In this case Company A Pty Ltd has two shareholders; Company B holds a 40% interest and Company C holds the remaining 60% interest. All the shares carry the same rights with respect to voting, dividends and capital distributions.

As Company B holds a control percentage of 40% it controls Company A in accordance with subsection 325-125(2) of the ITAA 1997.

Commissioner's discretion

If an entity's control percentage in a company is at least 40% but less than 50%, the Commissioner may determine under subsection 328-125(6) of the ITAA 1997 that the first entity does not control the other entity if the Commissioner thinks that the entity is controlled by a third entity (other than an affiliate of the first entity).

For the Commissioner to be able to consider the exercise of discretion in subsection 328-125(6) of the ITAA 1997 there must be a single, identifiable third entity that has a control percentage of at least 40% of the company

Where there is a third entity with a control percentage of 40% or more it is necessary to consider additional factors such as who is responsible for the day to day and strategic running of the company to determine if the third entity controls it. It is possible that both of the entities having a control percentage of at least 40% may control the company if such responsibilities are shared.

Application to your circumstances

Given Company B and Company A Pty Ltd have separate employees, banking facilities and client bases we accept that each business is operated independently.
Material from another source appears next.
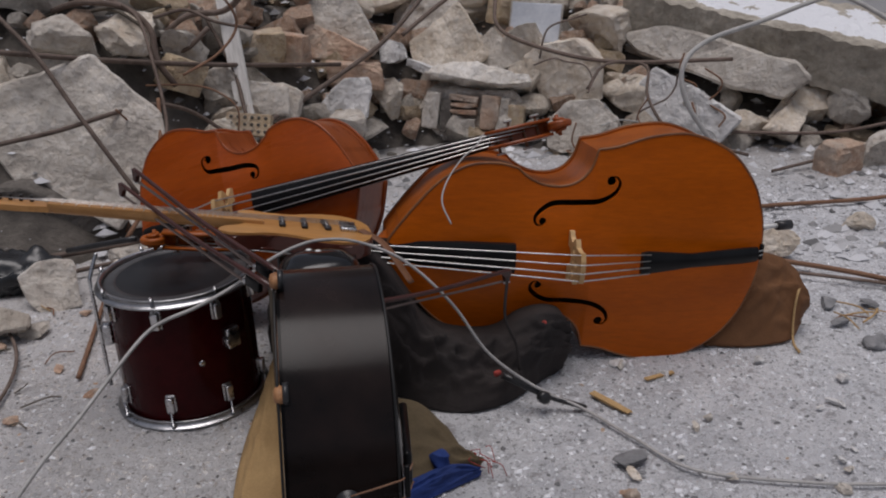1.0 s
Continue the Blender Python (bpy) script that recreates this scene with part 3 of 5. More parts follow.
# the concrete lumps beside the drum's side of the heap
stone(-1.46, 3.05, 0.03, 0.11, 0.09, 0.07, 14, "limestone")
stone(-1.60, 2.56, 0.015, 0.12, 0.08, 0.05, 16, "concrete", (0, 0, 30))
stone(-1.42, 3.20, 0.04, 0.2, 0.2, 0.10, 18, "concrete", (0, 5, 60))
stone(-1.78, 3.80, 0.84, 0.36, 0.3, 0.22, 20, "concrete", (0, 15, 60))
stone(-1.57, 4.00, 0.82, 0.28, 0.25, 0.22, 47, "limestone", (0, -15, 20))
stone(-1.39, 4.22, 0.74, 0.24, 0.22, 0.20, 48, "concrete", (10, 25, 0))
stone(-1.39, 4.10, 0.62, 0.20, 0.14, 0.16, 49, "yellow_brick", (0, 25, 30), block=True)
# the middle of the heap
stone(-1.05, 4.64, 0.66, 0.20, 0.14, 0.17, 521, "yellow_brick", (5, 0, 15), block=True)
stone(-0.93, 4.74, 0.63, 0.19, 0.14, 0.17, 522, "brick", (0, 8, -20), block=True)
stone(-0.17, 5.12, 0.42, 0.24, 0.05, 0.05, 546, "plaster", (0, 20, -15), "white splinter of plaster board", block=True)
stone(-0.66, 4.55, 0.20, 0.28, 0.2, 0.22, 527, "concrete", (0, 0, 30))
stone(-0.60, 4.90, 0.44, 0.32, 0.22, 0.15, 528, "brick", (0, 5, 10), block=True)
stone(-1.21, 4.25, 0.52, 0.24, 0.22, 0.24, 529, "concrete", (10, 0, 50))
stone(-0.40, 4.88, 0.30, 0.20, 0.18, 0.26, 530, "limestone", (0, 20, 10))
stone(0.45, 5.20, 0.52, 0.28, 0.24, 0.32, 531, "concrete", (0, 22, 10))
stone(0.38, 5.48, 0.72, 0.22, 0.16, 0.20, 532, "yellow_brick", (0, 10, 30), block=True)
stone(0.16, 5.68, 0.82, 0.38, 0.3, 0.24, 533, "limestone", (0, 8, 10))
stone(-0.38, 5.55, 0.80, 0.38, 0.3, 0.26, 534, "limestone", (12, -18, 10))
stone(1.99, 4.72, 0.19, 0.38, 0.3, 0.26, 536, "limestone", (0, 10, 20))
stone(0.98, 5.24, 0.60, 0.40, 0.36, 0.30, 43, "limestone", (0, 0, 40))
stone(1.25, 5.30, 0.55, 0.40, 0.3, 0.3, 537, "concrete", (0, 20, 0))
# the foot of the heap, towards the slab's low end
stone(1.88, 4.58, 0.13, 0.34, 0.3, 0.24, 51, "limestone", (0, 0, 30))
stone(1.96, 4.06, 0.07, 0.20, 0.16, 0.16, 54, "brick", (0, 0, 25), "broken hollow brick on the ground", block=True)
stone(2.26, 4.16, 0.08, 0.26, 0.22, 0.22, 55, "concrete", (10, 0, 60))
stone(2.30, 4.62, 0.2, 0.3, 0.3, 0.25, 57, "concrete", (0, 30, 10))
stone(2.80, 3.80, 0.05, 0.14, 0.12, 0.12, 58, "brick", (0, 0, 15), "broken orange brick on the ground", block=True)
stone(2.98, 3.74, 0.04, 0.11, 0.10, 0.09, 59, "yellow_brick", (0, 0, 50), "small broken yellow brick on the ground", block=True)
stone(2.66, 4.36, 0.18, 0.34, 0.2, 0.12, 60, "limestone", (0, 5, 0))
stone(3.72, 3.80, 0.06, 0.34, 0.3, 0.2, 561, "limestone", (0, 0, 70))
stone(3.53, 3.72, 0.31, 0.25, 0.24, 0.27, 61, "concrete", (4, 14, 10), "grey concrete lump against the end of the slab", block=True)
stone(5.05, 4.62, 0.15, 0.60, 0.42, 0.42, 62, "limestone", (0, 0, 30))
stone(4.80, 4.02, 0.08, 0.46, 0.34, 0.24, 63, "limestone", (0, 12, 60))
stone(4.60, 2.72, 0.05, 0.17, 0.14, 0.12, 64, "yellow_brick", (0, 0, 20), "dusty yellow brick lying on the asphalt", block=True)
stone(1.66, 3.22, 0.03, 0.13, 0.11, 0.09, 65, "limestone", (0, 0, 10))
stone(1.16, 2.98, 0.05, 0.20, 0.14, 0.14, 66, "limestone", (0, 6, 25), "pale beige stone behind the amber bass")
# three glossy black lumps stand in for a dark object of unknown kind
stone(3.30, 1.12, 0.10, 0.62, 0.30, 0.26, 67, "dark_sheet", (0, -6, 25), "glossy black lump on the asphalt, in place of an unidentified object")
stone(3.36, 1.16, 0.25, 0.52, 0.16, 0.10, 68, "dark_sheet", (0, -8, 28), "glossy black lump on the asphalt, in place of an unidentified object")
stone(3.05, 0.95, 0.08, 0.36, 0.24, 0.22, 69, "dark_sheet", (0, 0, 50), "glossy black lump on the asphalt, in place of an unidentified object")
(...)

Company A's board is comprised of X directors: X executive and X non-executive. Company B appointed a director and they hold a non-executive director position. This means they do not have any responsibility for daily management or operations of Company A. Conversely, Company C, the 60% shareholder, appointed the managing director and executive directors which do have management responsibilities and work in the business. Having considered the information provided we accept that Company C is responsible for the day to day and strategic running of Company A.

Therefore, the Commissioner will exercise the discretion set out in subsection 328-125(6)of the ITAA 1997 and make a determination that Company B did not control Company A in the 2021-22 financial year.